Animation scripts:

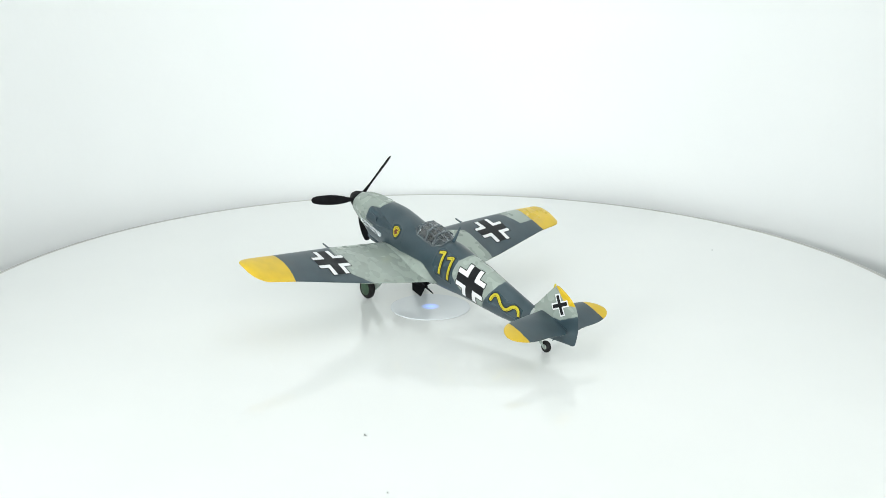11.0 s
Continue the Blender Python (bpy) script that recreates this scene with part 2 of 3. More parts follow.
def build_disc():
    r = 0.0145
    disc = part("clear_disc", turned([(0.00008, r - 0.0001), (0.00012, r), (0.00028, r), (0.00035, r - 0.00015)], "Z", n=96), FROST, None, smooth=False)
    tagged(disc, "thin frosted clear plastic disc at the turntable's middle", "disc")
    part("blue_glint", turned([(0.00033, 0.0037), (0.00039, 0.0036)], "Z", n=48), GLOW, disc, "small blue reflection made as a glow", level=False, smooth=False)
    disc.location = (-0.0025, -0.0008, 0.0)


build_disc()


def build_lint(x, y, size, bend, turn):
    bm = bar([(-size, 0, 0.00012), (0, bend, 0.00022), (size, 0, 0.00012)], [0.00007, 0.00013, 0.00006], 6)
    ob = part("lint_speck", bm, DUST, None)
    tagged(ob, "tiny dark speck of lint on the white turntable", "lint", "specks on the turntable")
    return ob, Vector((x, y, 0)), turn


LINT = [build_lint(0.0715, -0.0822, 0.0008, 0.0005, 160), build_lint(0.1013, -0.0966, 0.0005, 0.0002, 140),
        build_lint(0.0167, 0.139, 0.0003, 0.0001, 60)]

# ---- the aeroplane, in full-size metres: x aft from the propeller, y to its right wing, z up ----
plane = new("model_aeroplane")
tagged(plane, "hand-painted slate and pale grey plastic model fighter plane with yellow tips", "model plane")

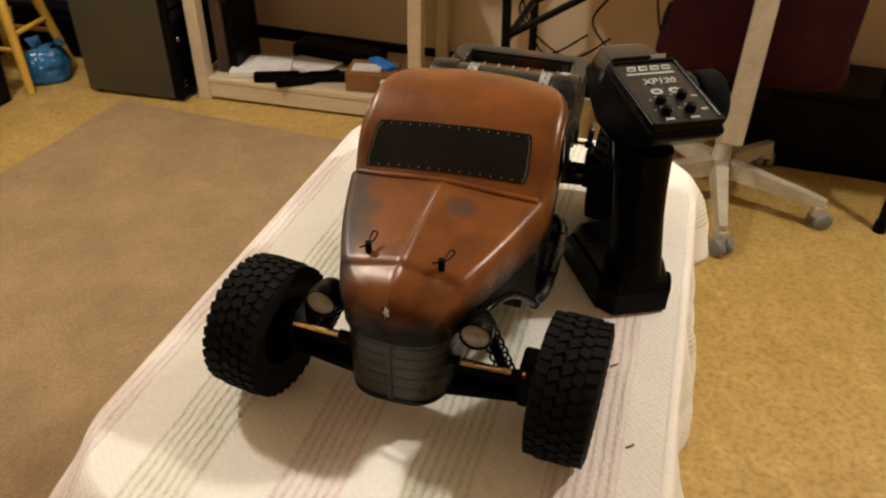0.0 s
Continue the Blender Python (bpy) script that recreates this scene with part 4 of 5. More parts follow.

**WHAT TO WORK ON:**
Collect every line from the records above that contains the word "this".

**THE REPLY:**
Continue the Blender Python (bpy) script that recreates this scene with part 2 of 3. More parts follow.
Continue the Blender Python (bpy) script that recreates this scene with part 4 of 5. More parts follow.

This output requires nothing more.